Grounds One, Three, and Seven are essentially speedy trial complaints. The Third Circuit has previously held "there was nothing in the nature of the speedy trial right to qualify it as a per se extraordinary circumstance that warranted dispensing with the exhaustion requirement." Duran, 393 Fed.Appx. at 5 (citing Moore, 515 F.2d at 446). Petitioner's speedy trial claims will still be available to him "as an affirmative defense at trial and thereafter, on appellate review." Moore, 515 F.2d at 445. "Once he has exhausted state court remedies, the federal courts will, of course, be open to him, if need be, to entertain any petition for habeas corpus relief which may be presented. These procedures amply serve to protect [Petitioner]'s constitutional rights without pre-trial federal intervention in the orderly functioning of state criminal processes." Id. at 449. The same is true for Petitioner's claim of being held on excessive and unreasonable bail.[1]

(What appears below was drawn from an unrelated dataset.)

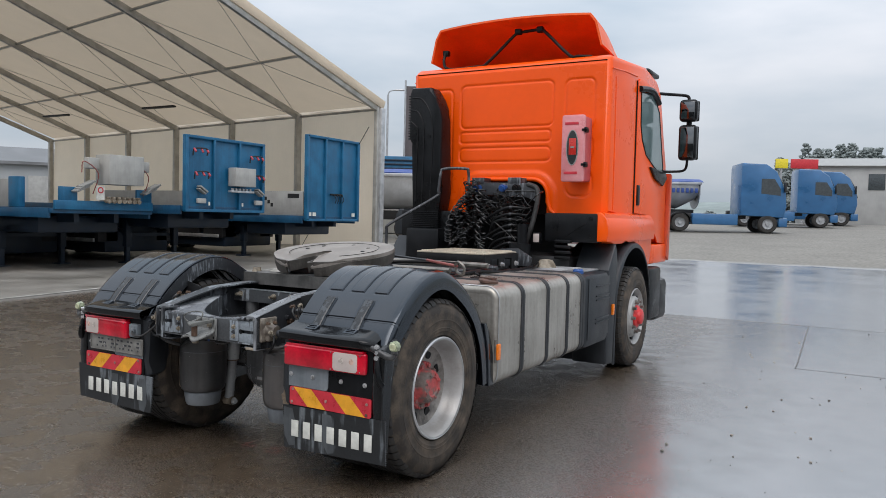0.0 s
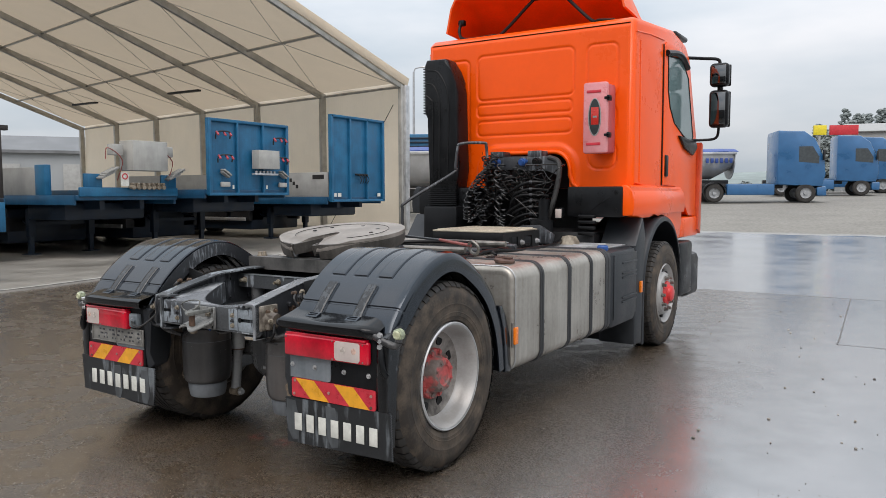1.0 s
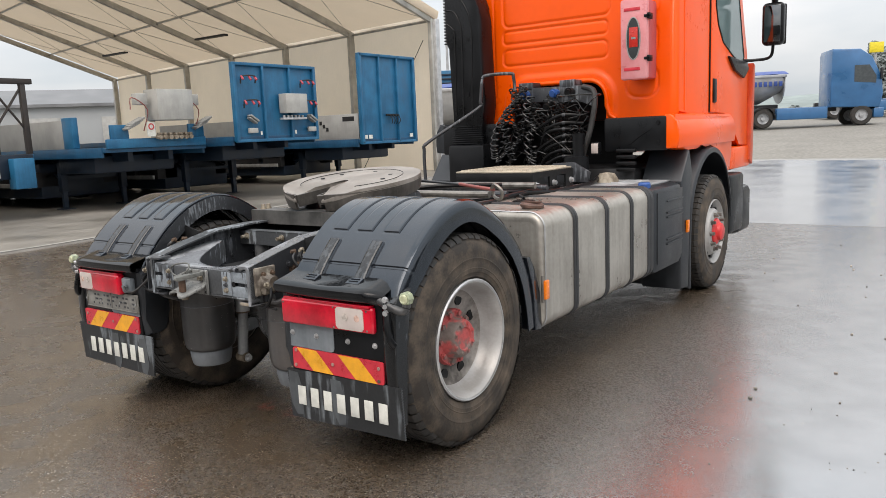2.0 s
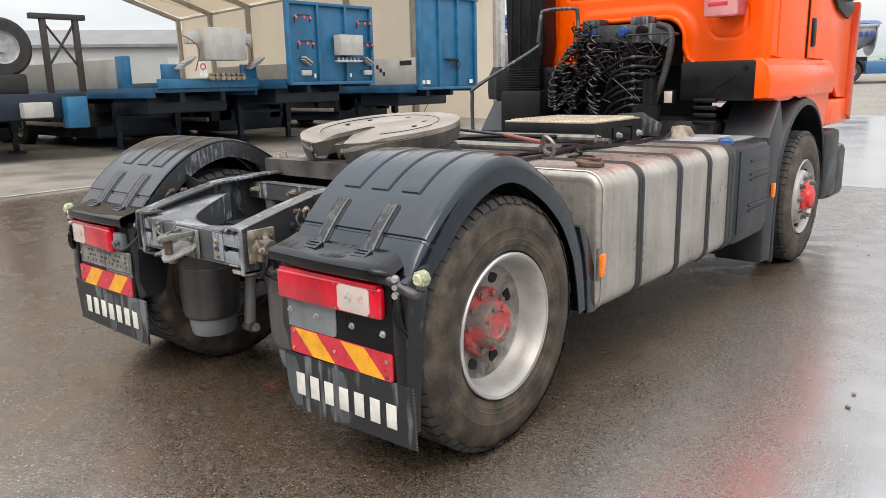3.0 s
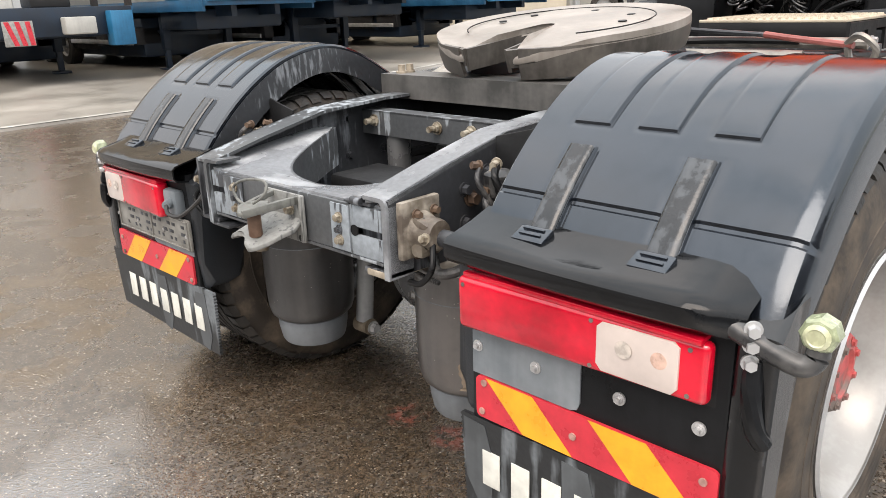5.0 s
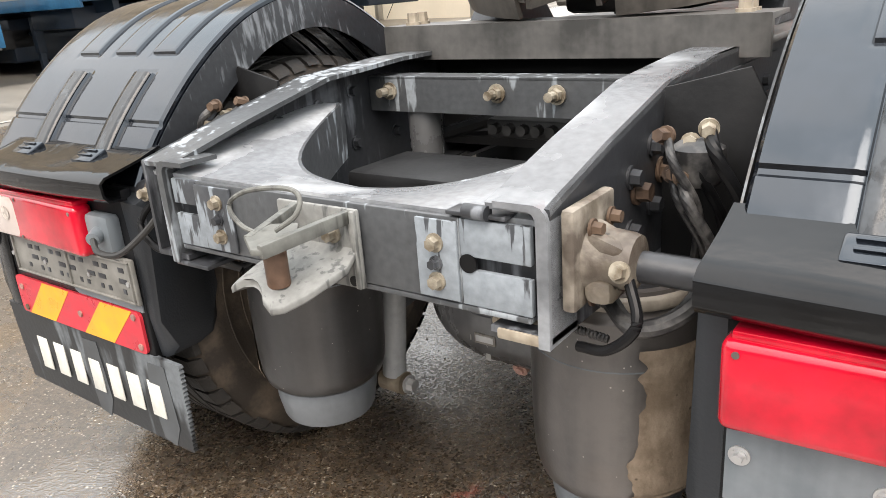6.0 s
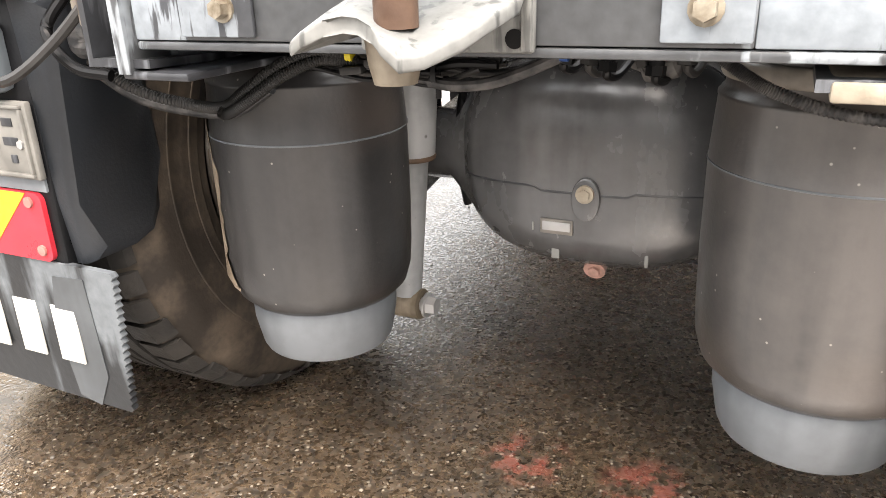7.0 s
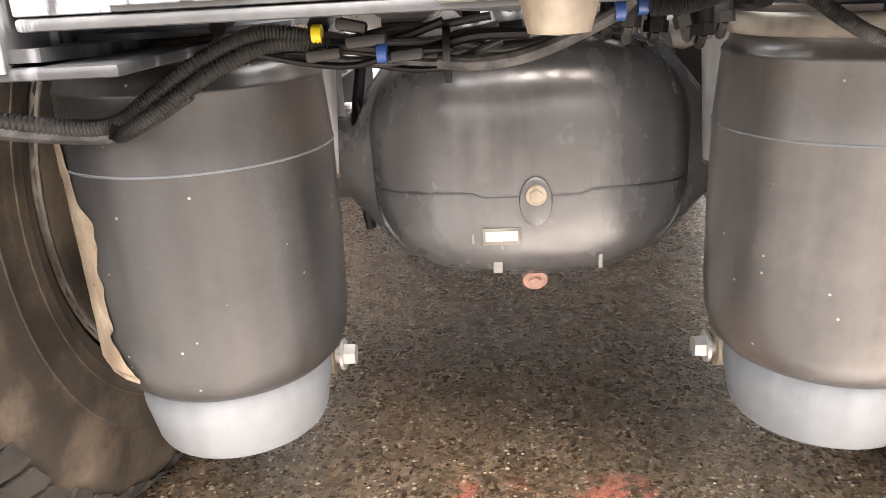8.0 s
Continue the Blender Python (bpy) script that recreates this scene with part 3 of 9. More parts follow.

As Petitioner has not made "a substantial showing of the denial of a constitutional right" under 28 U.S.C. § 2253(c)(2), this Court will deny a certificate of appealability. See Miller-El v. Cockrell, 537 U.S. 322, 327 (2003).

V. CONCLUSION

Based on the foregoing, this Court will dismiss the Petition, and a certificate of appealability shall not issue. An accompanying Order will be entered.